International negotiators brought to an end more than five years of talks when they convened in Atlanta and on October 5 approved an agreement on the Trans-Pacific Partnership trade deal.

Countries involved in the crafting of the trade pact include the United States, Canada, Australia, Brunei, Chile, Japan, Malaysia, Mexico, New Zealand, Peru, Singapore and Vietnam.

While it is a relief to know that the countries involved seem to have reached an agreement on a fair trade deal that heavily involves agriculture trade, there is also anxiousness as we in the U.S. wait to review the full text of the agreement, and more importantly, wait for congressional and presidential approval of the agreement.

What may be good for one agricultural sector may not always be good for another, but the reactions from different trade groups at this point are somewhat similar. While the exact responses differ, the National Chicken Council, National Pork Producers Council, American Farm Bureau Federation, National Corn Growers Association, and U.S. Meat Export Federation all seem to follow a central theme in their reactions: They are appreciative of the U.S. Trade Representative for the work done during the negotiations, and they look forward to reading the provisions of the agreement.

Congressional wrangling ahead?

While an agreement has been reached by the negotiators from the involved countries, an agreement from the U.S. House and Senate has yet to be reached. The Associated Press reported that a vote on TPP in Washington will likely not happen until well into 2016, citing the political sensitivity of the deal. A final vote on the matter could be used for political posturing and could take place as close to the 2016 elections as possible.

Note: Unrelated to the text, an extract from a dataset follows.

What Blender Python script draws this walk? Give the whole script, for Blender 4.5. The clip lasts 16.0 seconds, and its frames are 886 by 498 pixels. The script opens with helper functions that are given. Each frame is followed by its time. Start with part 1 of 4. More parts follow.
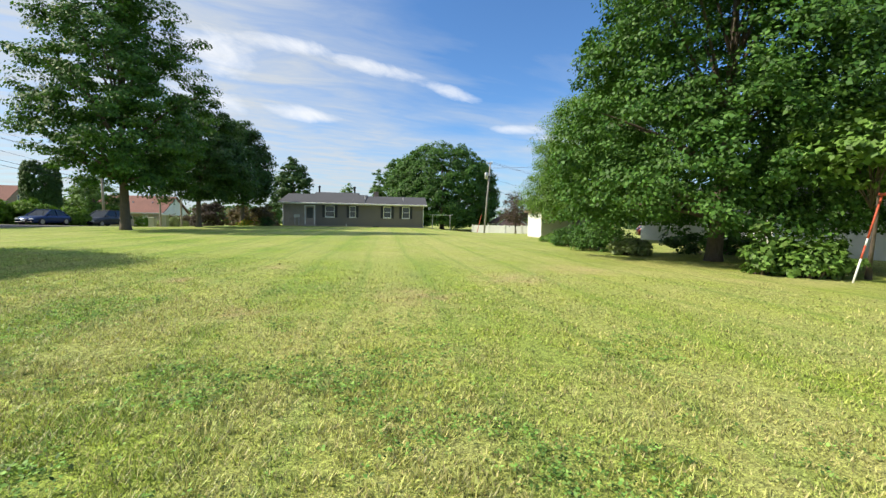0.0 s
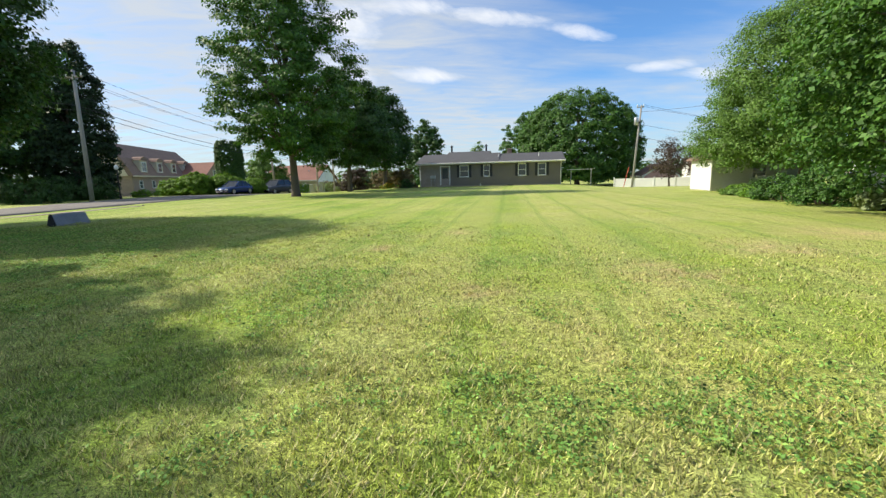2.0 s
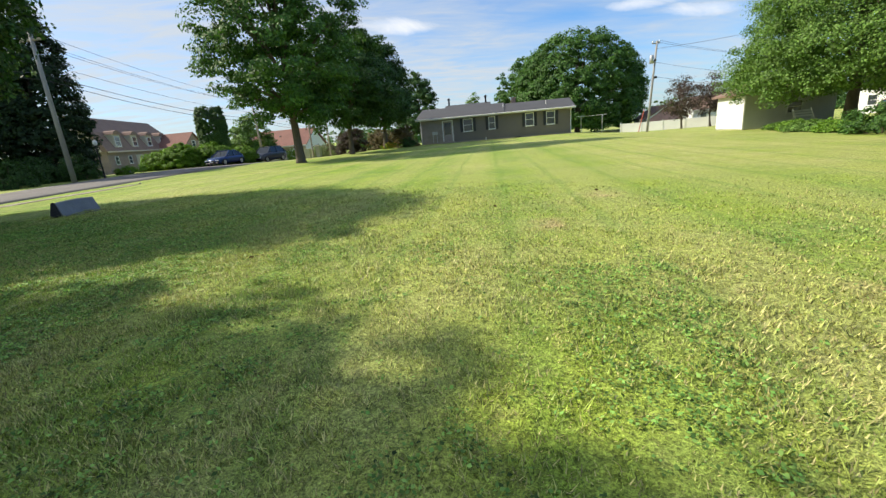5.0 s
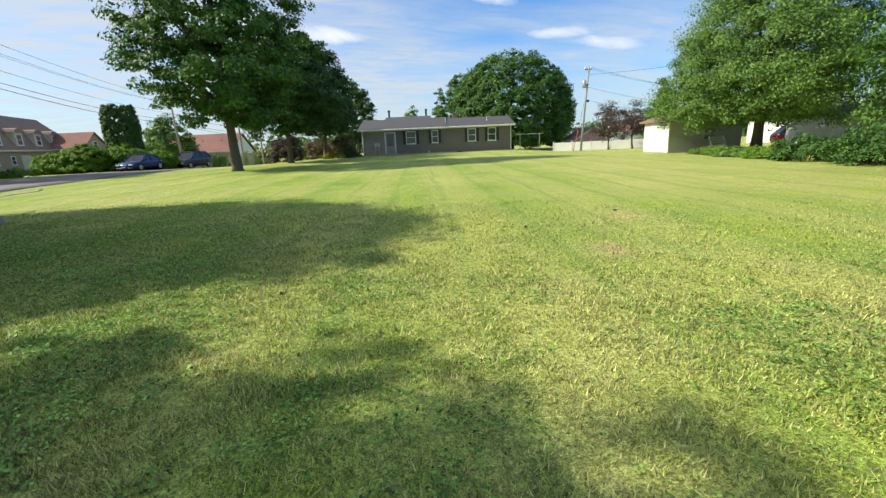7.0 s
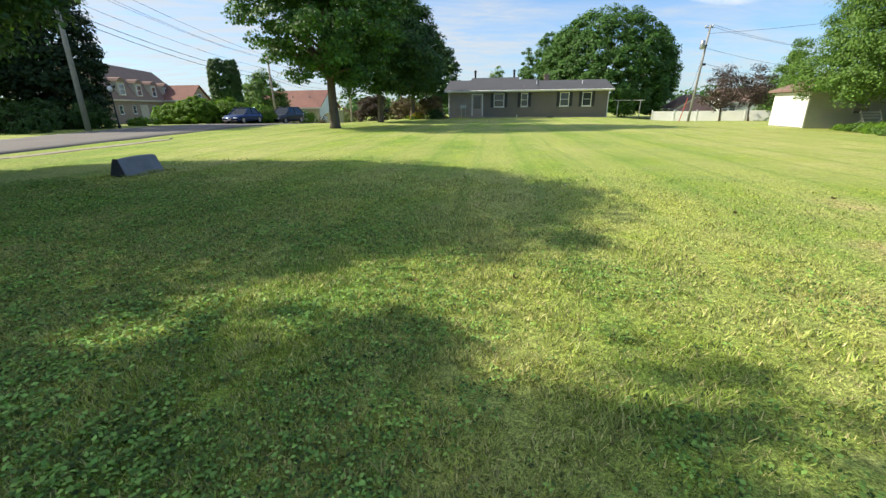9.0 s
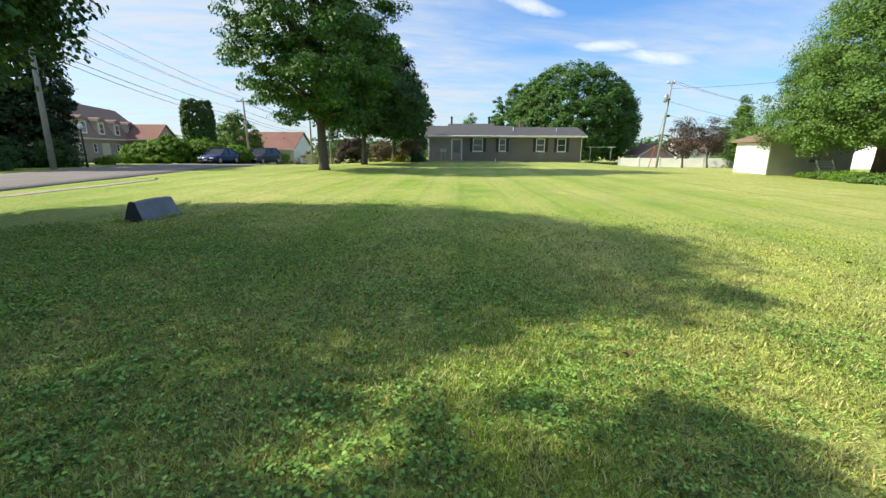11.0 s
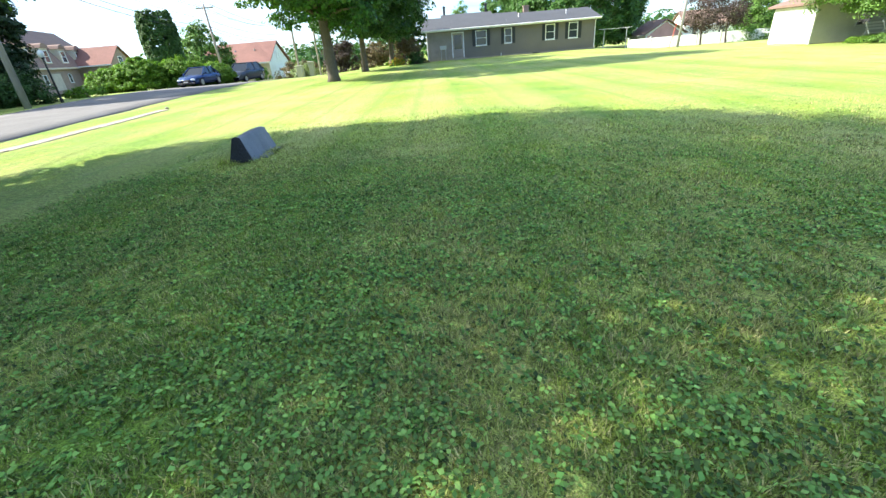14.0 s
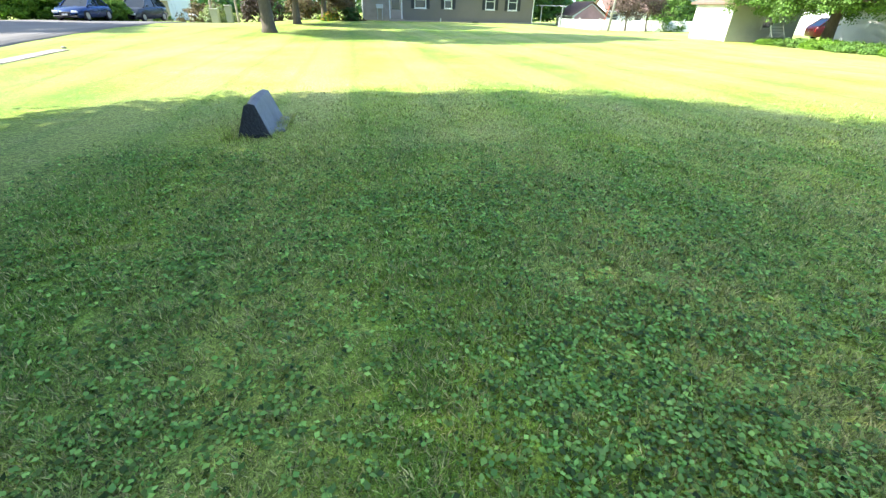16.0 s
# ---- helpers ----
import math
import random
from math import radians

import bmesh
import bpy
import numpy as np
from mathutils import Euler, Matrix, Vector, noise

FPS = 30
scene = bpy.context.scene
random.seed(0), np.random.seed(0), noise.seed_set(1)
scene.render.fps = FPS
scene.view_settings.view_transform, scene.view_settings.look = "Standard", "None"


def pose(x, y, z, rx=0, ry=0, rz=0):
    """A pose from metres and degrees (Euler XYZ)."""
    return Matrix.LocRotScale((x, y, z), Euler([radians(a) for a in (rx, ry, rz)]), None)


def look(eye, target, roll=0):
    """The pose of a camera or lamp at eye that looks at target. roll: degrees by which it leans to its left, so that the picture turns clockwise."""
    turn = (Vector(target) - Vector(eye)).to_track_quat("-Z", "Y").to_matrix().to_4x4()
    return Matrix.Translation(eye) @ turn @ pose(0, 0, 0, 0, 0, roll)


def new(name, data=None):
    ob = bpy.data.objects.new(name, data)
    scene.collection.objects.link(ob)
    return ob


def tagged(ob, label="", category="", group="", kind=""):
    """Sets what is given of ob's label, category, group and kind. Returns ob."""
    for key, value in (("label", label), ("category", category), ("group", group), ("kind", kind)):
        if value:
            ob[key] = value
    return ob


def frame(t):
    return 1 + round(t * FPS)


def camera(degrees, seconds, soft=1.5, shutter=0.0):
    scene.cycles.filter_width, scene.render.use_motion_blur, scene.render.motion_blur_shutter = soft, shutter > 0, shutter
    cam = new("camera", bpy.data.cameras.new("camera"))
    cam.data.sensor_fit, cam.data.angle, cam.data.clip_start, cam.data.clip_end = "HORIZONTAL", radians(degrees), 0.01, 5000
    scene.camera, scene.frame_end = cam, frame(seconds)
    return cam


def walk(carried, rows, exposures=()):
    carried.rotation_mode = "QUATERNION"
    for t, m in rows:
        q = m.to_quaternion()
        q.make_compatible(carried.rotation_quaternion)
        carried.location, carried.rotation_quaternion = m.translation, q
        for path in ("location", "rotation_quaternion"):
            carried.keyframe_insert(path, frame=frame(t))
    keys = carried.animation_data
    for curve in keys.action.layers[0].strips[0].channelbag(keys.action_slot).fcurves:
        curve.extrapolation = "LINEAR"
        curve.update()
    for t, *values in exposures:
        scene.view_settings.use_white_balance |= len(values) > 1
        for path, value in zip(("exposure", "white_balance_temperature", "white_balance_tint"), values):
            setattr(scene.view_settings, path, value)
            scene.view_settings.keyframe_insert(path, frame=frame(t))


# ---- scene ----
cam = camera(93.9, 16.0, soft=1.4)
PATH = [
    (0, (7.283, 1.07, 1.094), (7.485, 3.055, 0.951), 1.1),
    (0.5, (6.979, 1.288, 1.101), (6.811, 3.28, 1.036), 1.6),
    (1, (6.735, 1.596, 1.097), (6.513, 3.583, 1.154), -0.6),
    (1.5, (6.306, 1.82, 1.092), (5.864, 3.77, 1.087), 1.3),
    (2, (5.916, 1.946, 1.118), (5.53, 3.879, 0.777), -1.5),
    (2.5, (5.469, 2.23, 1.121), (5.097, 4.127, 0.609), -1.9),
    (3, (4.979, 2.383, 1.078), (4.659, 4.3, 0.606), 2.4),
    (3.5, (4.541, 2.617, 1.06), (4.288, 4.558, 0.65), -0.4),
    (4, (3.988, 2.877, 1.096), (3.539, 4.777, 0.661), -1.7),
    (6.3, (2.264, 3.648, 1.192), (2.239, 5.545, 0.557), -5.5),
    (6.5, (2.109, 3.703, 1.19), (2.127, 5.619, 0.615), -3.4),
    (7, (1.697, 3.866, 1.249), (1.702, 5.802, 0.745), -2.6),
    (7.5, (1.3, 4.085, 1.219), (1.38, 5.944, 0.487), -1.2),
    (8, (0.865, 4.244, 1.255), (0.52, 6.096, 0.585), -1.1),
    (8.2, (0.708, 4.269, 1.279), (0.314, 6.116, 0.62), -0.7),
    (10.3, (-0.733, 4.348, 1.244), (-0.837, 6.243, 0.612), -0.6),
    (10.5, (-0.948, 4.454, 1.295), (-1.16, 6.363, 0.737), -1.8),
    (11, (-1.458, 4.632, 1.274), (-1.602, 6.571, 0.807), 0.3),
    (11.5, (-1.93, 4.845, 1.239), (-2.094, 6.796, 0.833), -2.7),
    (12, (-2.461, 5.017, 1.295), (-2.811, 6.921, 0.793), -2.9),
    (12.5, (-2.911, 5.104, 1.326), (-3.123, 6.978, 0.661), -5.7),
    (13, (-3.42, 5.293, 1.326), (-3.809, 7.082, 0.521), -8.6),
    (13.5, (-3.908, 5.406, 1.315), (-4.242, 7.215, 0.531), -8.4),
    (14, (-4.348, 5.543, 1.287), (-4.439, 7.338, 0.411), -4.8),
    (14.5, (-4.85, 5.76, 1.336), (-5.089, 7.493, 0.366), -4.1),
    (15, (-5.313, 5.926, 1.393), (-5.252, 7.727, 0.527), -3.7),
    (15.5, (-5.7, 6.296, 1.334), (-5.224, 7.983, 0.37), -0.2),
    (16, (-6.107, 6.513, 1.323), (-5.814, 8.213, 0.311), 1.6),
]
walk(cam, [(t, look(eye, target, roll)) for t, eye, target, roll in PATH], [
    (0, 0.97, 6550, 10), (1.5, 0.97, 6550, 10), (2.5, 1.02, 6550, 10), (4, 0.98, 6550, 10), (7, 1.02, 6550, 10), (11, 1.15, 6500, 10),
    (12.5, 1.45, 6400, 10), (13.5, 2.0, 6100, 9), (14.5, 2.1, 5950, 8), (16, 2.42, 5950, 8)])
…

Sen. Pat Roberts, R-Kansas, the chairman of the Senate Agriculture Committee, in a statement revealed that he is keeping an open mind about the TPP deal.

“I look forward to taking a hard look at the details to determine if the trade deal will be beneficial to American agriculture and the Kansas economy,” said Roberts.

 “It is my hope that a final agreement meets the needs of the broad agriculture industry. While increased market access for industries like beef and wheat will be essential, I want to ensure that this deal is the best deal possible for all of our farmers and ranchers.”

And while U.S. Agriculture Secretary Tom Vilsack hails the agreement, Rep. K. Michael Conaway, chairman of the House Agriculture Committee has already started to express his skepticism. In a statement made on the same morning the agreement was reached, Conaway expressed confidence that the U.S. pork and beef sectors would benefit, but questioned whether market access for U.S. rice, sugar and dairy products would be sufficiently attained.

“It will take a coalition of many to move TPP over the coming months. At this time, I am skeptical these concerns were sufficiently addressed but will remain open-minded, and I look forward to studying the agreement,” Conaway said.